Editor's Note: Each Thursday, @Ford Online takes a look back at Ford heritage moments from the company's past.
Ford Adds Natural Gas Passenger Car to its Lineup
On April 10, 1995, Ford introduced a natural gas version (NGV) of the Crown Victoria in Atlanta, Ga. at the Clean Air Vehicle Conference.
It was the first factory produced, dedicated natural gas-powered passenger car from an automaker and used the same fuel utilized by consumers to heat their ovens and operate their water heaters. The vehicle offered a reduction of ozone-forming hydrocarbon emissions of up to 60 percent compared to the gasoline version.
The NGV Crown Victoria was the fifth alternative-fuel vehicle (AFV) put on the market by Ford. At that time, Ford already had placed 1 million AFVs on the road worldwide, including methanol, ethanol, liquefied petroleum gas (propane), electric and natural gas.
Ford produced the NGV Crown Victoria as a 1996 model at the Ford’s St.
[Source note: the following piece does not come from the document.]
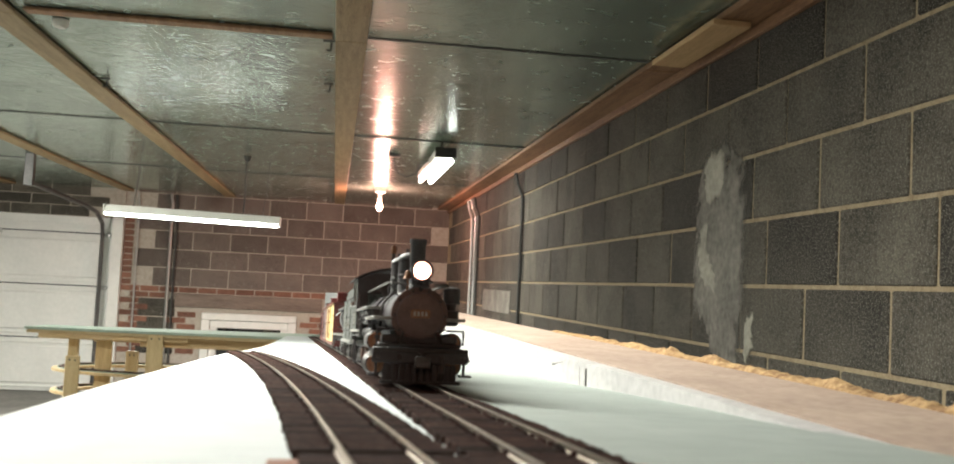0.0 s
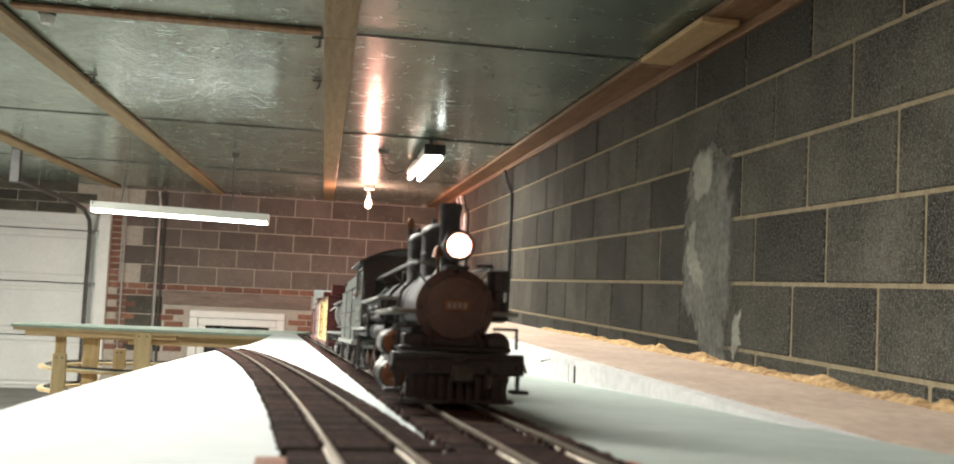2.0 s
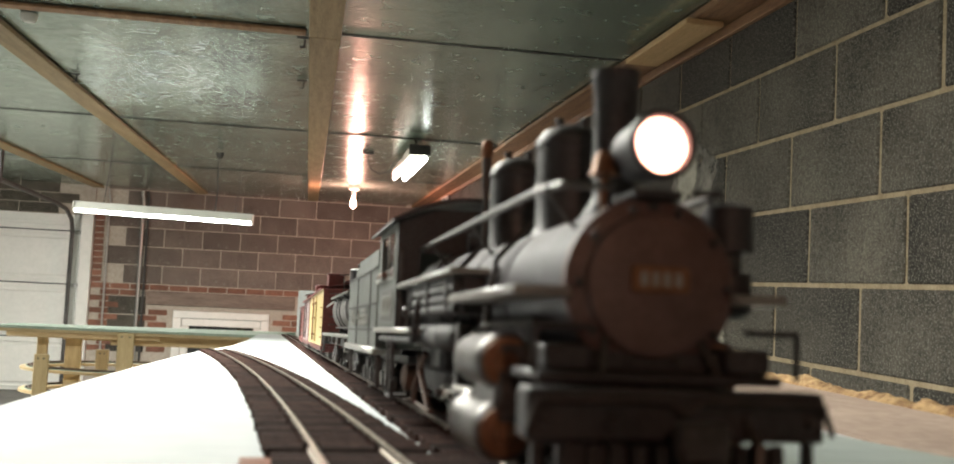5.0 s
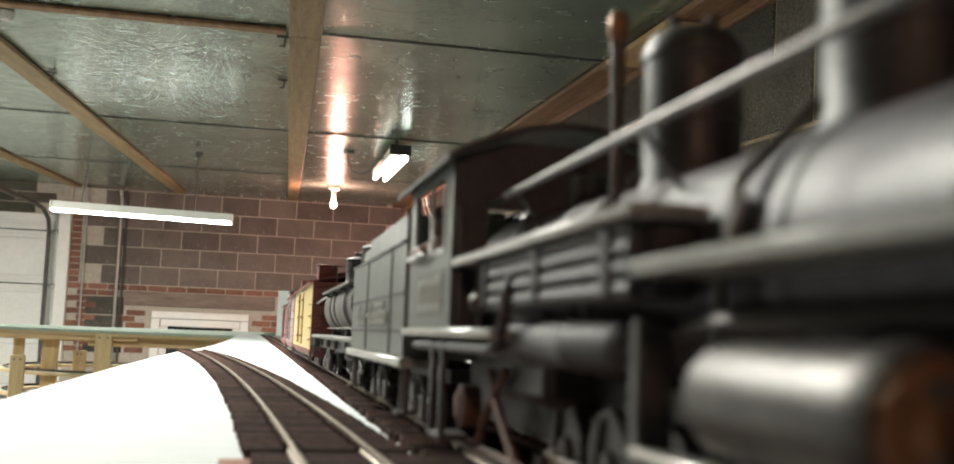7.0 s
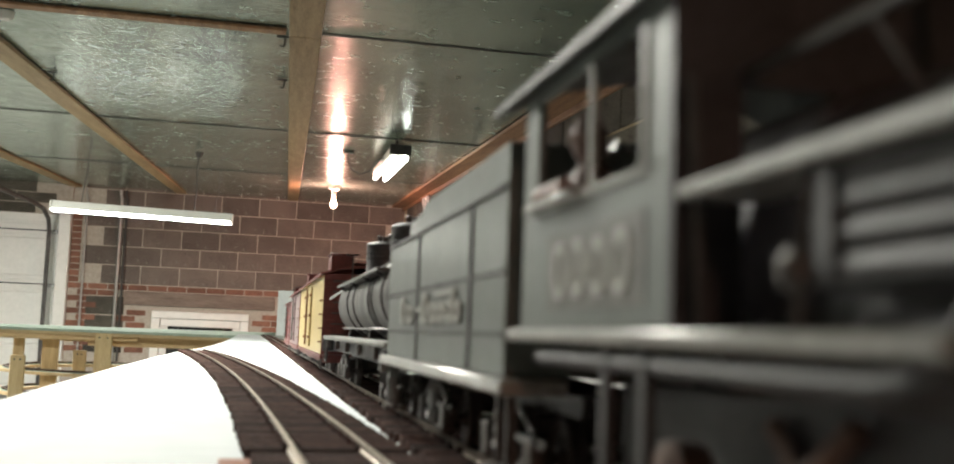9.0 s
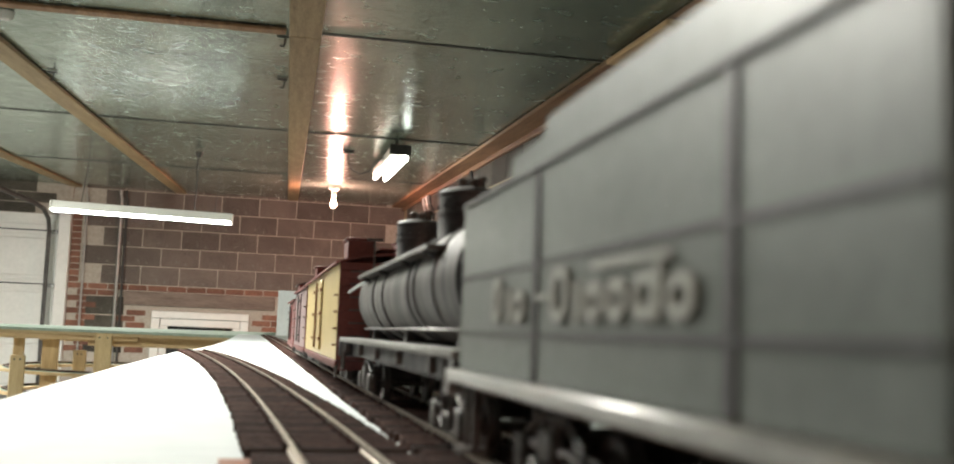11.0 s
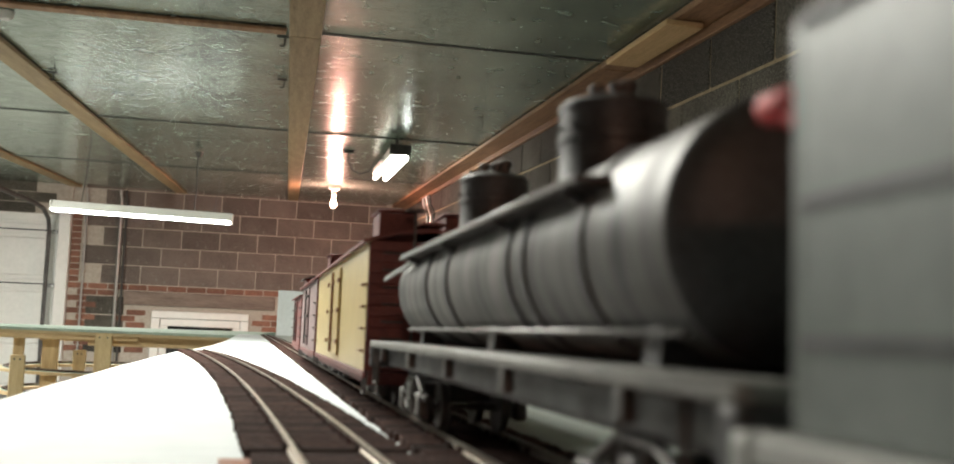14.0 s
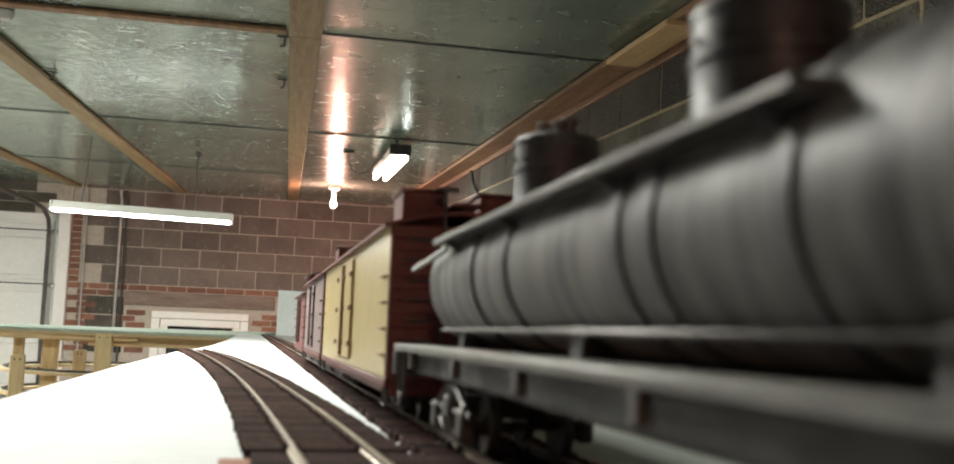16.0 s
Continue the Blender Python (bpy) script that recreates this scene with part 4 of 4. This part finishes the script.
for y, r in ((0.099, 0.0112), (0.198, 0.0105)):
    dome = made("dome", lambda bm: lathe(bm, (0, y, 0.058), (0, y, 0.0805), [(0, r * 1.2), (0.16, r * 1.04), (0.2, r), (0.56, r), (0.57, r * 1.04), (0.62, r * 1.04), (0.63, r), (0.86, r), (0.87, r * 1.03), (0.92, r * 1.03), (0.96, r * 0.95), (1, r * 0.7), (1, r * 0.02)], 28), BLACK, tank)
    for dx, dy, h, q in ((0.003, 0.0, 0.0050, 0.0017), (-0.003, 0.002, 0.0040, 0.0013), (-0.001, -0.005, 0.0030, 0.0015), (0.0, 0.006, 0.0034, 0.0011)):
        made("valve", lambda bm: lathe(bm, (dx, y + dy, 0.0800), (dx, y + dy, 0.0803 + h), [(0, q), (0.6, q), (0.62, q * 1.35), (0.9, q * 1.35), (1, q)], 10), DARKMETAL, dome)
    for k in range(14):
        a = 2 * math.pi * k / 14
        made("rivet", lambda bm: lathe(bm, (r * math.cos(a), y + r * math.sin(a), 0.0738), (r * 1.06 * math.cos(a), y + r * 1.06 * math.sin(a), 0.0738), [(0, 0.0006), (1, 0.0004)], 6), BLACK, dome)
for s in (-1, 1):
    made("brake_lever", lambda bm: rod(bm, (s * 0.0190, 0.236, 0.0545), (s * 0.0240, 0.262, 0.0500), 0.0008, 6), EDGE, tank, "thin pale rod past the walkway's end")
for s in (-1, 1):
    boxes("side_board", EDGE_T, tank, (s * 0.0135, s * 0.0260, -0.001, KL + 0.001, 0.0252, 0.0274), bevel=0.0004, label="weathered grey side board, darkened for shade")
    boxes("top_walk", DARKMETAL, tank, (s * 0.0150, s * 0.0225, 0.057, 0.240, 0.0556, 0.0572), bevel=0.0003, label="narrow dark walkway beside the domes")
    for y in (0.066, 0.112, 0.170, 0.226):
        made("walk_bracket", lambda bm: rod(bm, (s * 0.0150, y, 0.0520), (s * 0.0215, y, 0.0558), 0.0009, 6), BLACK, tank)
    for y in (0.042, 0.137, 0.232):
        made("saddle", lambda bm: prism(bm, [(s * 0.006, 0.0262), (s * 0.0145, 0.0262), (s * 0.0138, 0.0338), (s * 0.0110, 0.0325)], y, y + 0.006), BLACK, tank)
    for y in (0.028, 0.085, 0.138, 0.192, 0.250):
        boxes("board_bracket", DARKMETAL, tank, (s * 0.0235, s * 0.0258, y, y + 0.0030, 0.0205, 0.0251), bevel=0.0004)
    boxes("sill", BLACK, tank, (s * 0.0195, s * 0.0170, 0.002, KL - 0.002, 0.0185, 0.0251), bevel=0.0004)
    for y in (0.004, KL - 0.013):
        made("stirrup", lambda bm: tube_path(bm, [(s * 0.0245, y, 0.025), (s * 0.0245, y, 0.012), (s * 0.0245, y + 0.009, 0.012), (s * 0.0245, y + 0.009, 0.025)], 0.0007, 6), DARKMETAL, tank)
# Pale strips given dark metal, for the shade at the car's near end
for s in (-1, 1):
    boxes("tank_strip", DARKMETAL, tank, (s * 0.0150, s * 0.0168, 0.030, KL - 0.030, 0.0316, 0.0327), bevel=0.0004, label="narrow grey strip low on the tank")
boxes("center_sill", BLACK, tank, (-0.007, 0.007, -0.001, KL + 0.001, 0.0150, 0.0260))
for y in (-0.0015, KL - 0.003):
    boxes("end_beam", BLACK, tank, (-0.0260, 0.0260, y, y + 0.0045, 0.0175, 0.0251), bevel=0.0005)
truck(tank, 0.045)
truck(tank, KL - 0.045)
coupler(tank, 0.0, -1)
coupler(tank, KL, 1)


def house_car(name, y0, length, side_mat, end_mat, label, top=0.0680, base=0.0150, boards=14, door=(0.4, 0.6), hatches=False, cupola=False, hinge_mat=BRASS):
    car = thing(name, LAY, label, "model train")
    MOVERS.append((car, y0))
    w = 0.0258
    for s in (-1, 1):
        n = boards * 2
        bw = (length - 0.004) / n
        side = boxes("side_panel", side_mat, car, (s * w, s * (w - 0.0012), 0.002, length - 0.002, base, top), bevel=0.0003)
        d0, d1 = door[0] * length, door[1] * length
        dr = boxes("door", side_mat, side, (s * (w + 0.0014), s * w, d0, (d0 + d1) / 2 - 0.0004, base + 0.003, top - 0.004), (s * (w + 0.0014), s * w, (d0 + d1) / 2 + 0.0004, d1, base + 0.003, top - 0.004), bevel=0.0004)
        for y in (d0, d1, (d0 + d1) / 2):
            for z in (base + 0.010, (base + top) / 2, top - 0.011):
                made("hinge", lambda bm: box(bm, s * (w + 0.0023), s * (w + 0.0010), y - 0.0035, y + 0.0035, z - 0.0011, z + 0.0011, bevel=0.0003), hinge_mat, dr)
        made("door_bar", lambda bm: (rod(bm, (s * (w + 0.0022), (d0 + d1) / 2, base + 0.004), (s * (w + 0.0022), (d0 + d1) / 2, top - 0.005), 0.0007, 6)), hinge_mat, dr)
        boxes("side_sill", end_mat, side, (s * (w + 0.0004), s * (w - 0.001), 0.0, length, base - 0.0030, base - 0.0002), bevel=0.0003)
        for y in (0.004, length - 0.012):
            for z in (base + 0.008, base + 0.017, base + 0.026, base + 0.035):
                made("grab_iron", lambda bm: tube_path(bm, [(s * w, y, z), (s * (w + 0.0014), y, z), (s * (w + 0.0014), y + 0.008, z), (s * w, y + 0.008, z)], 0.0005, 6), hinge_mat, side)
        for y in (0.004, length - 0.012):
            made("stirrup", lambda bm: tube_path(bm, [(s * (w - 0.001), y, base - 0.002), (s * (w - 0.001), y, base - 0.009), (s * (w - 0.001), y + 0.008, base - 0.009), (s * (w - 0.001), y + 0.008, base - 0.002)], 0.0006, 6), DARKMETAL, car)
        made("truss_rod", lambda bm: tube_path(bm, [(s * 0.014, 0.03, base - 0.003), (s * 0.014, length * 0.4, 0.0065), (s * 0.014, length * 0.6, 0.0065), (s * 0.014, length - 0.03, base - 0.003)], 0.0006, 6), DARKMETAL, car)
    for y in (0.0, length - 0.0018):
        end = boxes("end_wall", end_mat, car, (-w + 0.0002, w - 0.0002, y + 0.0005, y + 0.0013, base, top))
        for k in range(12):
            boxes("plank", end_mat, end, (-w + 0.0002, w - 0.0002, y, y + 0.0018, base + k * (top - base) / 12, base + (k + 1) * (top - base) / 12 - 0.0002), bevel=0.00025)
        made("end_ladder", lambda bm: [rod(bm, (-0.020, y + (-0.001 if y < 0.01 else 0.0028), z), (-0.011, y + (-0.001 if y < 0.01 else 0.0028), z), 0.0005, 6) for z in [base + 0.006 + 0.007 * k for k in range(7)]], DARKMETAL, car)
    made("roof", lambda bm: fill_roof(bm, 0.0285, top, 0.0058, -0.0015, length + 0.0015, n=4), end_mat, car)
    boxes("running_board", end_mat, car, (-0.005, 0.005, -0.004, length + 0.004, top + 0.0070, top + 0.0082), bevel=0.0002)
    boxes("floor_frame", end_mat, car, (-0.024, 0.024, 0.001, length - 0.001, base - 0.0055, base - 0.0003))
    if hatches:
        for y in (0.006, length - 0.034):
            for x0, x1 in ((-0.0215, -0.0065), (0.0065, 0.0215)):
                boxes("ice_hatch", end_mat, car, (x0, x1, y, y + 0.022, top + 0.0005, top + 0.0125), (x0 - 0.001, x1 + 0.001, y - 0.001, y + 0.023, top + 0.0125, top + 0.0138), bevel=0.0005)
    if cupola:
        boxes("cupola", end_mat, car, (-0.0195, 0.0195, length * 0.30, length * 0.62, top + 0.001, top + 0.0185), bevel=0.0005)
        made("cupola_roof", lambda bm: fill_roof(bm, 0.0225, top + 0.0185, 0.004, length * 0.27, length * 0.65, n=6), DARKMETAL, car)
        made("chimney", lambda bm: lathe(bm, (0.008, length * 0.78, top), (0.008, length * 0.78, top + 0.018), [(0, 0.0016), (0.8, 0.0016), (0.82, 0.0026), (1, 0.0022)], 12), DARKMETAL, car)
    made("brake_wheel", lambda bm: (rod(bm, (-0.008, -0.004, base), (-0.008, -0.004, top + 0.012), 0.0006, 6), lathe(bm, (-0.008, -0.004, top + 0.012), (-0.008, -0.004, top + 0.0128), [(0, 0.0045), (1, 0.0045)], 14)), DARKMETAL, car)
    truck(car, 0.036)
    truck(car, length - 0.036)
    coupler(car, 0.0, -1)
    coupler(car, length, 1)
    return car


house_car("refrigerator_car", 1.270, 0.292, YELLOW, OXIDE, "yellow-sided model refrigerator car with oxide red ends and roof", hatches=True, door=(0.40, 0.62), boards=24)
house_car("boxcar", 1.579, 0.195, MAUVE, OXIDE, "faded purple-brown model boxcar with sliding door", door=(0.42, 0.60), hinge_mat=DARKMETAL, boards=18)
house_car("caboose", 1.793, 0.150, OXIDE, OXIDE, "dark red model caboose with a cupola", top=0.062, cupola=True, door=(0.44, 0.52), hinge_mat=DARKMETAL, boards=12)

# Pieces: ties, blocks, bricks
tie_me = bpy.data.meshes.new("tie")
tb = bmesh.new()
box(tb, -0.0228, 0.0228, -0.0018, 0.0018, -0.0052, -0.0020, bevel=0.0003)
for sx in (-GAUGE, GAUGE):
    for d in (-0.0016, 0.0016):
        box(tb, sx + d - 0.0007, sx + d + 0.0007, -0.0011, 0.0011, -0.0021, -0.0009)
tb.to_mesh(tie_me)
tb.free()
tie_me.materials.append(TIE)
rnd = random.Random(2)
STEP = 0.0078


def ties(parent, line, y0, y1, split):
    """Ties under a track: singly over the near stretch, joined beyond it."""
    far = bmesh.new()
    y = y0
    while y < y1:
        e = 0.004
        turn = math.degrees(math.atan2(line(y - e) - line(y + e), 2 * e))
        m = pose(line(y) + rnd.uniform(-0.0007, 0.0007), y + rnd.uniform(-0.0004, 0.0004), 0, 0, 0, turn + rnd.uniform(-1.8, 1.8))
        if split[0] < y < split[1]:
            t = new("tie", tie_me)
            t.parent = parent
            t.matrix_basis = m
        else:
            n0 = len(far.verts)
            far.from_mesh(tie_me)
            far.verts.ensure_lookup_table()
            bmesh.ops.transform(far, matrix=m, verts=far.verts[n0:])
        y += STEP
    if len(far.verts):
        tagged(part("tie_row", far, TIE, parent), kind="stuff")
    else:
        far.free()


ties(main_track, lambda y: XT, 0.268, 4.45, (0.15, 1.5))
ties(side_track, div, 0.272, 1.325, (0.15, 1.33))
long_me = bpy.data.meshes.new("switch_tie")
tb = bmesh.new()
box(tb, -0.046, 0.046, -0.0021, 0.0021, -0.0052, -0.0024, bevel=0.0003)
tb.to_mesh(long_me)
tb.free()
long_me.materials.append(TIE)
for k in range(27):
    t = new("switch_tie", long_me)
    t.parent = main_track
    t.matrix_basis = pose(0.0480, 0.060 + k * STEP, 0, 0, 0, rnd.uniform(-0.8, 0.8))

for k in range(-1, 6):
    z0, z1 = K0 + k * BH + 0.005, min(K0 + (k + 1) * BH - 0.005, ZC + 0.12)
    off = BOND[k] * BL
    me = piece_mesh("block", BL - 0.013, z1 - z0 - 0.002, 0.03, BLOCK)
    for n in range(-4, 20):
        y = 2.96 + off + n * BL - BL / 2
        if 1.2 < y < YB - 0.15:
            b = new("block", me)
            b.parent = wall_east
            b.matrix_basis = pose(XR - rnd.uniform(0, 0.003), y, (z0 + z1) / 2, 0, 0, rnd.uniform(-0.15, 0.15))
for k in range(0, 6):
    z0, z1 = K0 + k * BH + 0.005, min(K0 + (k + 1) * BH - 0.005, ZC + 0.12)
    off = 0 if k % 2 else BL / 2
    me = piece_mesh("block", BL - 0.010, z1 - z0, 0.03, BLOCK_B, along="x")
    for n in range(-8, 4):
        x = 0.2618 + off + n * BL - BL / 2
        if -2.1 < x < XR - 0.1:
            b = new("block", me)
            b.parent = wall_north
            b.matrix_basis = pose(x, YB - rnd.uniform(0, 0.003), (z0 + z1) / 2)
me = piece_mesh("brick", 0.195, 0.057, 0.03, BRICK, 0.002, along="x")
for r in range(11):
    z = K0 - 0.034 - r * 0.067
    for n in range(13):
        x = -2.2 + n * 0.205 + (0.1 if r % 2 else 0)
        if -1.72 - 0.1 < x < -0.02 and 0.935 < z < 1.15 or -1.53 < x < -0.28 and z < 0.96 or -2.1 < x < -1.72 and r > 1:
            continue
        b = new("brick", me)
        b.parent = wall_north
        b.matrix_basis = pose(x, YB - rnd.uniform(0, 0.003), z)
me = piece_mesh("block", BL - 0.010, 0.105, 0.03, BLOCK, along="x")
for r in range(3):
    for n in range(7):
        x = -5.1 + 0.2 + n * BL + (BL / 2 if r % 2 else 0)
        if x < -2.5:
            b = new("block", me)
            b.parent = door_header
            b.matrix_basis = pose(x, YB - 0.036 - rnd.uniform(0, 0.003), 1.957 + r * 0.113)
me = piece_mesh("brick", 0.10, 0.057, 0.03, BRICK, 0.002, along="x")
for r in range(11):
    b = new("brick", me)
    b.parent = wall_north
    b.matrix_basis = pose(-2.245, YB - rnd.uniform(0, 0.003), K0 + 0.034 + r * 0.067)
me = piece_mesh("block", BL - 0.011, BH - 0.011, 0.03, BLOCK, along="x")
for r in range(3):
    b = new("block", me)
    b.parent = wall_north
    b.matrix_basis = pose(-1.91, YB, K0 - 0.134 - BH / 2 - r * BH)

TRAVEL = [(0.0, 0.0), (1.0, 0.0805), (2.0, 0.161), (3.0, 0.242), (4.2, 0.338), (5.3, 0.416), (6.5, 0.492), (7.0, 0.526), (8.0, 0.587), (9.0, 0.643), (10.0, 0.700), (11.3, 0.772), (12.5, 0.831), (13.0, 0.851), (13.6, 0.873), (14.3, 0.896), (15.0, 0.918), (16.0, 0.948)]


def gone(t):
    """How far the train has come by t seconds."""
    for (a, p), (b, q) in zip(TRAVEL, TRAVEL[1:]):
        if t <= b:
            return p + (q - p) * (t - a) / (b - a)
    return TRAVEL[-1][1]


def motions():
    times = [0.5 * i for i in range(33)]
    for ob, y in MOVERS:
        walk(ob, [(t, TRK @ pose(XT, y - gone(t), 0)) for t in times])
    fine = [0.1 * i for i in range(161)]
    for w, y, r in WHEELS:
        walk(w, [(t, pose(0, y, r, math.degrees(gone(t) / r))) for t in fine])
    for r in RODS:
        walk(r, [(t, pose(0, 0.0048 * math.cos(gone(t) / 0.0098), 0.0098 + 0.0048 * math.sin(gone(t) / 0.0098))) for t in fine])


motions()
Thomas Plant in Ontario, Canada.
Noted then NVG Crown Victoria Applications Engineer Susan Eberts, “Ford is offering environmentally –conscientious drivers a car that also meets their needs for comfort and vehicle performance.”
Today, Ford continues to offer consumers the Power of Choice – a competitive set of vehicles that lead the industry in fuel efficiency, including fuel efficient gas, hybrid, plug-in and electric options.
Ford Reaches 20 Million Unit Milestone in Less than Three Decades
On April 14, 1931, Ford Motor Company built its 20 millionth vehicle.
The car, a 1931 Ford Model A Town Sedan, was produced at the Ford Rouge Complex.
That very same vehicle was also put on display at the Ford Highland Park Plant.
It then toured the United States and was finally placed at the Henry Ford Museum and Greenfield Village (currently, The Henry Ford).